FELICITA’ DEL SAGGIO
(De rerum natura – Libro II – vv.1-19)
Lucrezio
- Suave, mari magno turbantibus aequora ventis,
- e terra magnum alterius spectare laborem;
- non quia vexari quemquamst iucunda voluptas,
- sed quibus ipse malis careas quia cernere suave est.
- Suave etiam belli certamina magna tueri
- per campos instructa tua sine parte pericli.
- Sed nil dulcius est, bene quam munita tenere
- edita doctrina sapientum templa serena,
- despicere unde queas alios passimque videre
- errare atque viam palantis quaerere vitae ,
- certare ingenio, contendere nobilitate,
- noctes atque dies niti praestante labore
- ad summas emergere opes rerumque potiri.
- O miseras hominum mentes, o pectora caeca!

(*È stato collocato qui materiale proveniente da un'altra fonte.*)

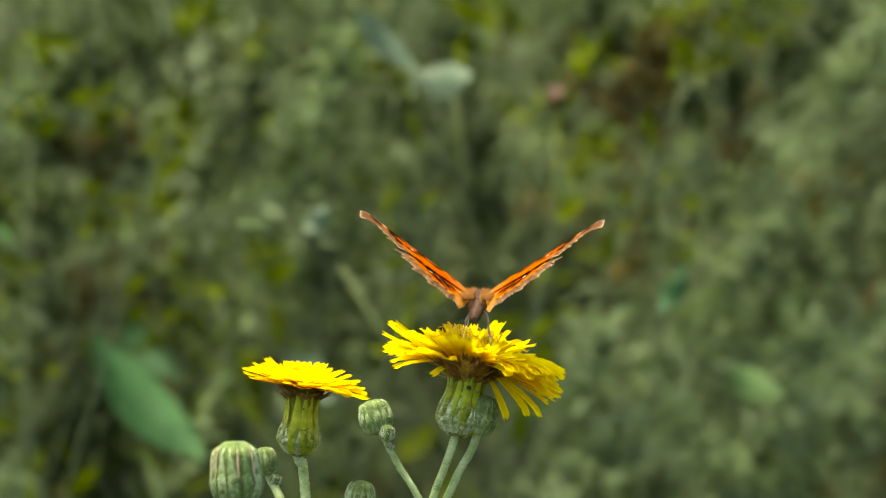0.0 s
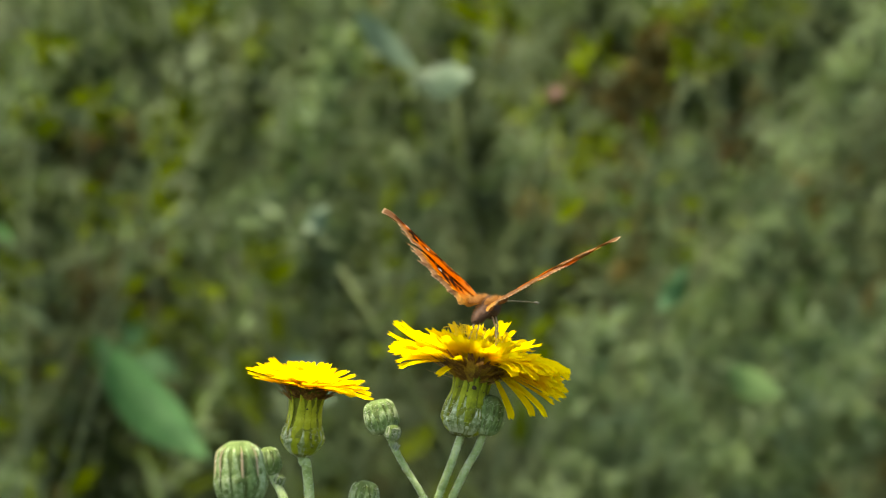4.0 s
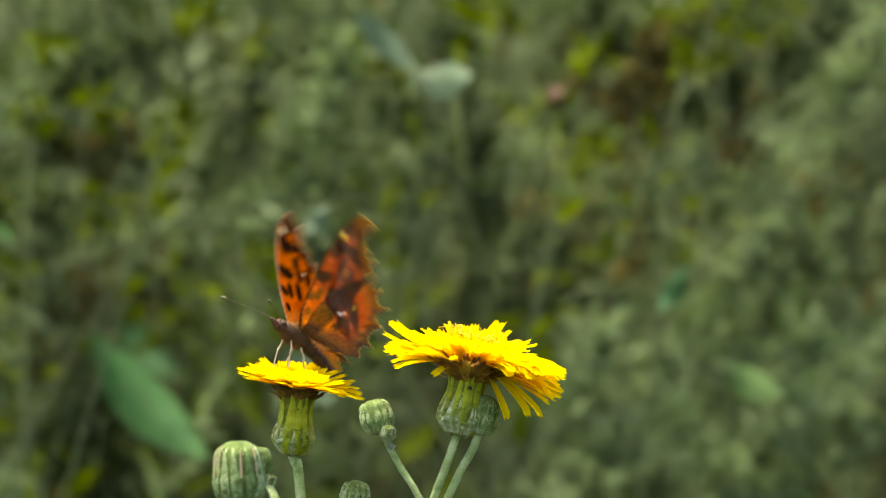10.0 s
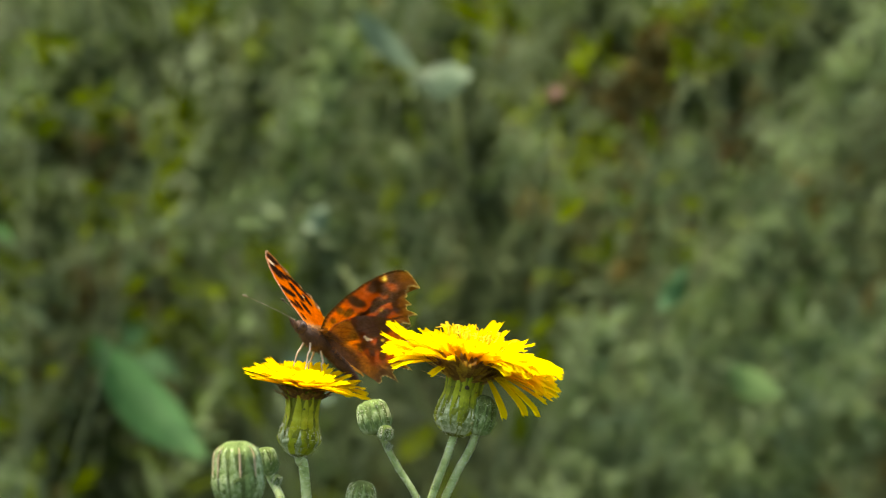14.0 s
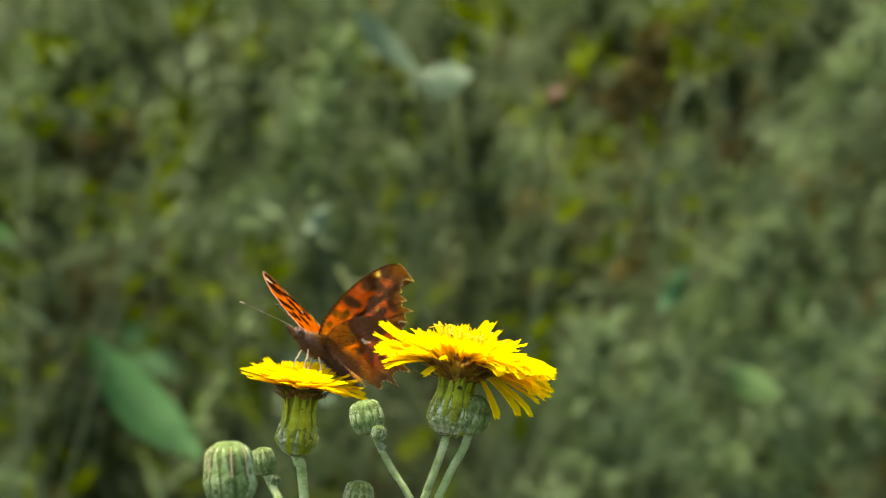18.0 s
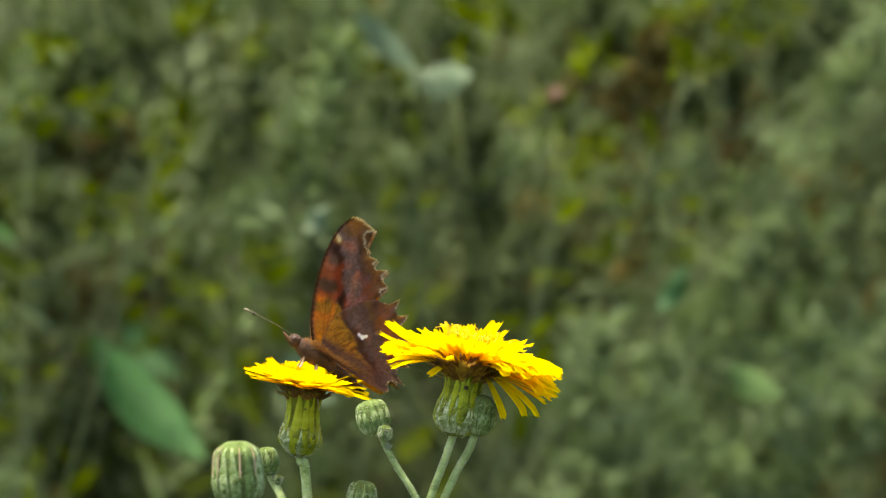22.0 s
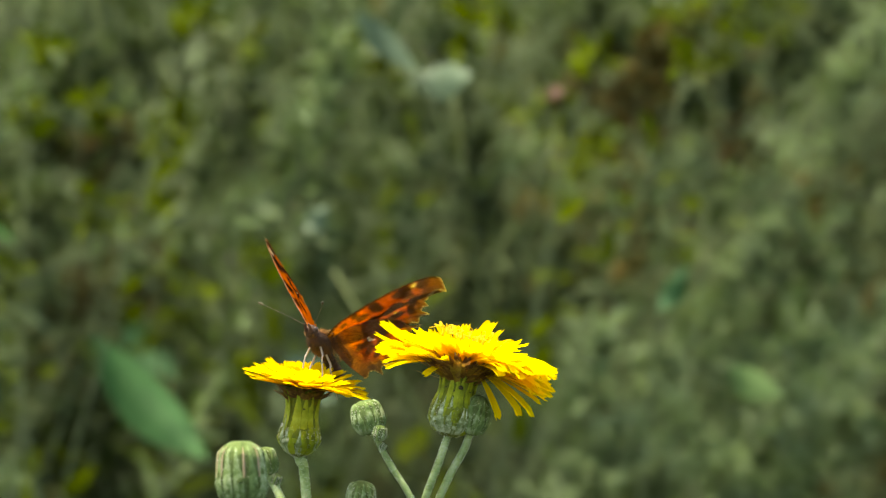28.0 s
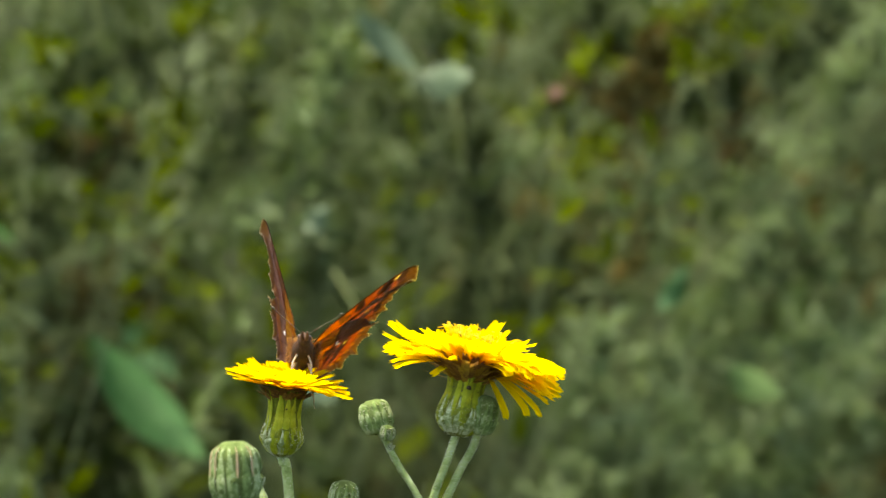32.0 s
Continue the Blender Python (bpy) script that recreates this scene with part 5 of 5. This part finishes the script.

- Qualibus in tenebris vitae quantisque periclis
- degitur hoc aevi quodcumquest! Nonne videre
- nil aliud sibi naturam latrare, nisi utqui
- corpore seiunctus dolor absit, mente fruatur
- iucundo sensu cura semota metuque?
È dolce (suave – il verbo est è sottinteso), quando i venti sconvolgono (ventis turbantibus – ablativo assoluto) le acque (aequora) nel grande mare (mari magno– ablativo di stato in luogo), guardare (spectare) da terra la grande fatica (laborem) di un altro (alterius); non perché sia un lieto (iucunda) piacere che soffra (vexari) qualcuno (quemquamst – aferesi per quemquam est), ma perché è dolce (suave) vedere (cernere) da quali (quibus) mali tu stesso (ipse) sia privo (careas).
È dolce (come per il v.1 il verbo est è sottinteso) anche contemplare (tueri) senza pericolo (pericli invece di periculi) da parte tua (tua sine parte) le grandi contese di guerra (belli…magna) nei campi schierate (instructa).
Ma nulla è più dolce (dulcius –non usa più l’aggettivo suave – comparativo di maggioranza neutro di dulcis) che stare (tenere) sugli alti templi sereni (edita templa serena – intende il regno della conoscenza) ben protetti (bene munita) dalla dottrina (doctrina – ablativo di causa efficiente) dei sapienti (sapientum – genitivo pl. in um anziché in ium per necessità metriche), da dove (unde) tu possa (queas) guardare dall’alto (despicere) gli altri e qua e là (passim - avverbio) vederli errare e cercare (quaerere) smarriti (palantis) la via della vita (viam vitae – il senso della vita), gareggiare (certare) d'ingegno, rivaleggiare di nobiltà (contendere nobilitate - a chi possiede più titoli di nobiltà), notte e giorno sforzarsi (niti) con notevole (praestante al posto di praestanti per ragioni metriche) fatica per elevarsi alla sommità della ricchezza (ad summas opes) e impadronirsi (potiri) del potere (rerum).
O misere (O miseras – o + accusativo = compl. di vocazione) menti degli uomini, o animi ciechi (o + accusativo)!
In che (qualibus) tenebre della vita e in quanti (quantis) grandi pericoli trascorre (degitur) questa esistenza (aevi genitivo partitivo retto da hoc), qualunque essa sia (quodcumquest – aferesi per quodcumque est)! E come non vedere (nonne videre) che la natura reclama (naturam latrare proposizione infinitiva retta da nonne videre) nient'altro per sé (nil aliud sibi), se non che (utqui = ut), separato (seiunctus – participio congiunto riferito a dolor) dal corpo (corpore) il dolore sia assente (absit), e nella mente goda (fruatur) di una piacevole sensazione, libera (semota – participio regge gli ablativi cura e metu) da angoscia (cura) e paura (metu)?